What the task requires: All of the data that follows should be retyped exactly, please, except the pictures.

Information supplied:
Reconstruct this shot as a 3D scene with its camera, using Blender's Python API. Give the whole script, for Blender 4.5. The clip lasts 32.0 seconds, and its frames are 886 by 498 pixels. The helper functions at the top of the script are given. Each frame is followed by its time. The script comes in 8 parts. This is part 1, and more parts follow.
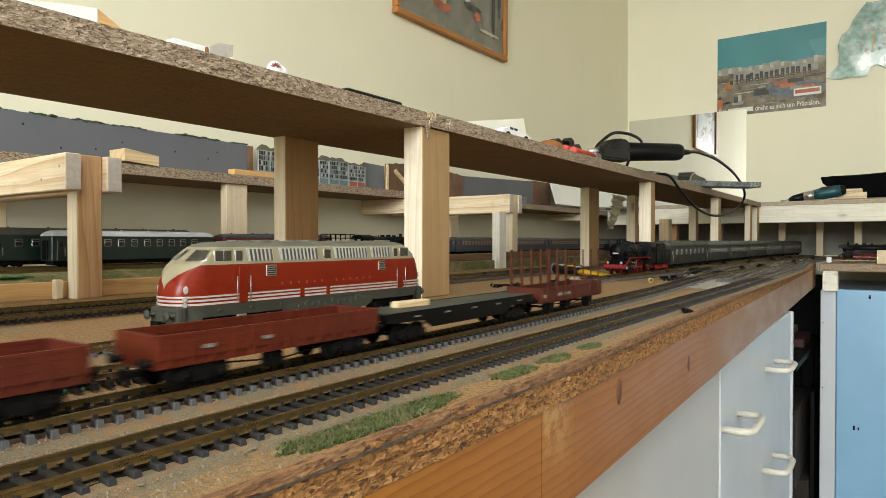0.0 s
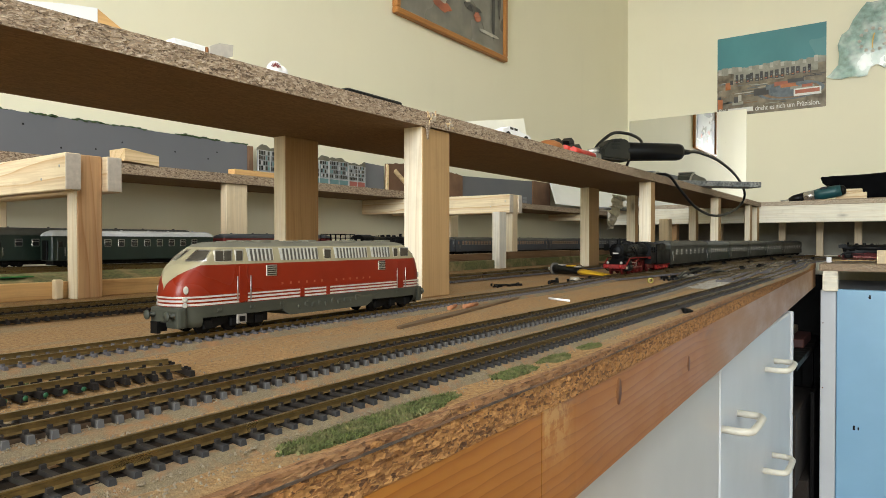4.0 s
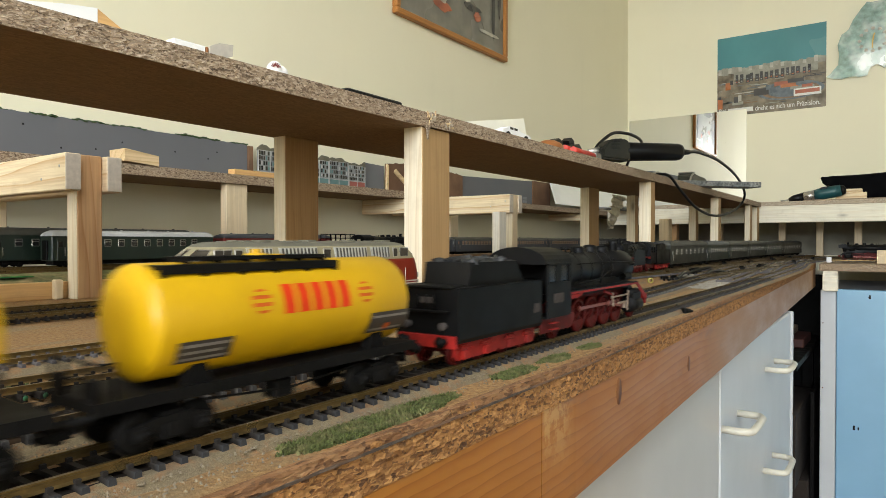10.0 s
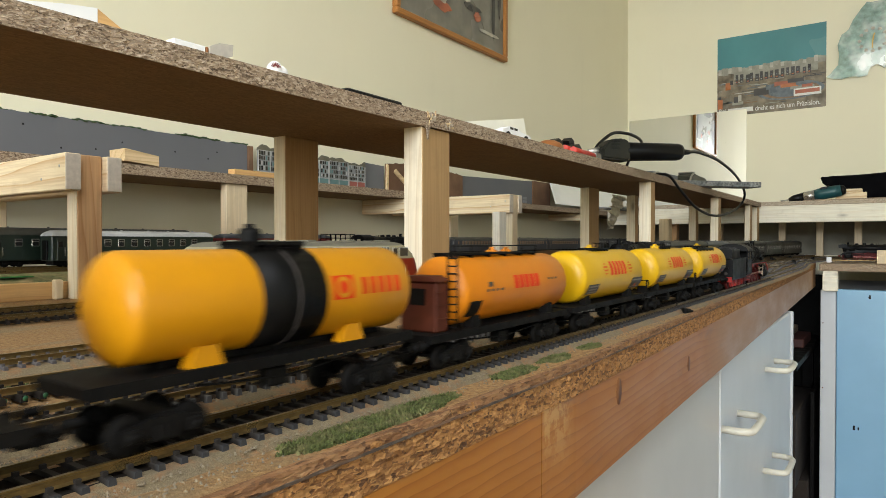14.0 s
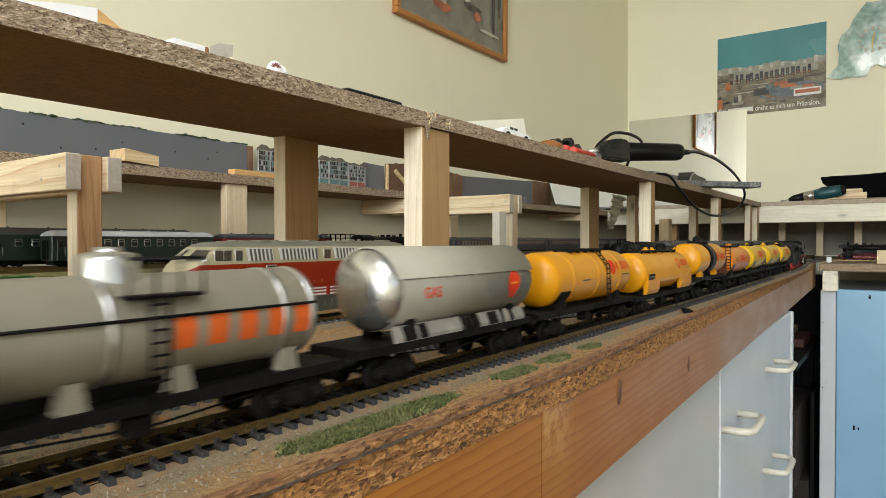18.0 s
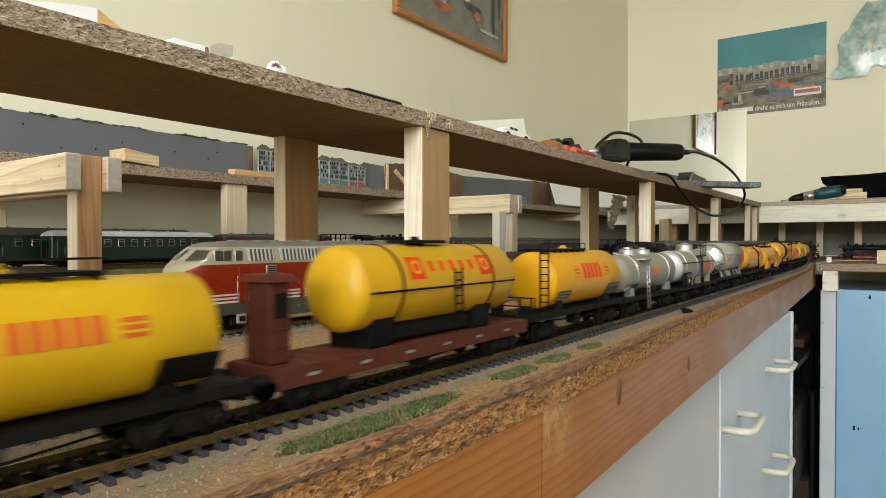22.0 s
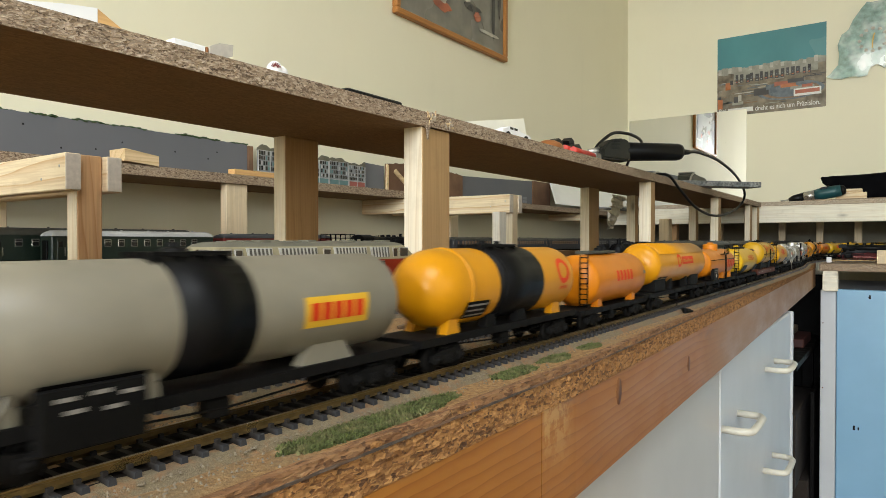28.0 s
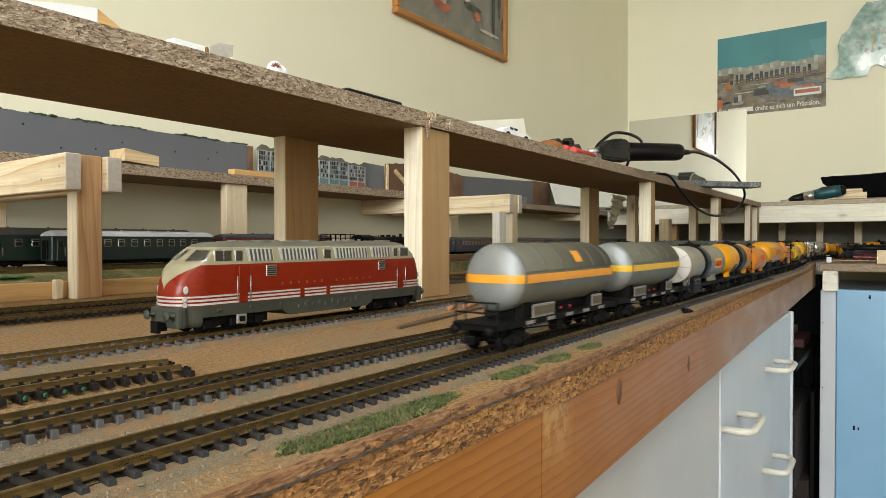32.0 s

Response below:
Reconstruct this shot as a 3D scene with its camera, using Blender's Python API. Give the whole script, for Blender 4.5. The clip lasts 32.0 seconds, and its frames are 886 by 498 pixels. The helper functions at the top of the script are given. Each frame is followed by its time. The script comes in 8 parts. This is part 1, and more parts follow.
0.0 s
4.0 s
10.0 s
14.0 s
18.0 s
22.0 s
28.0 s
32.0 s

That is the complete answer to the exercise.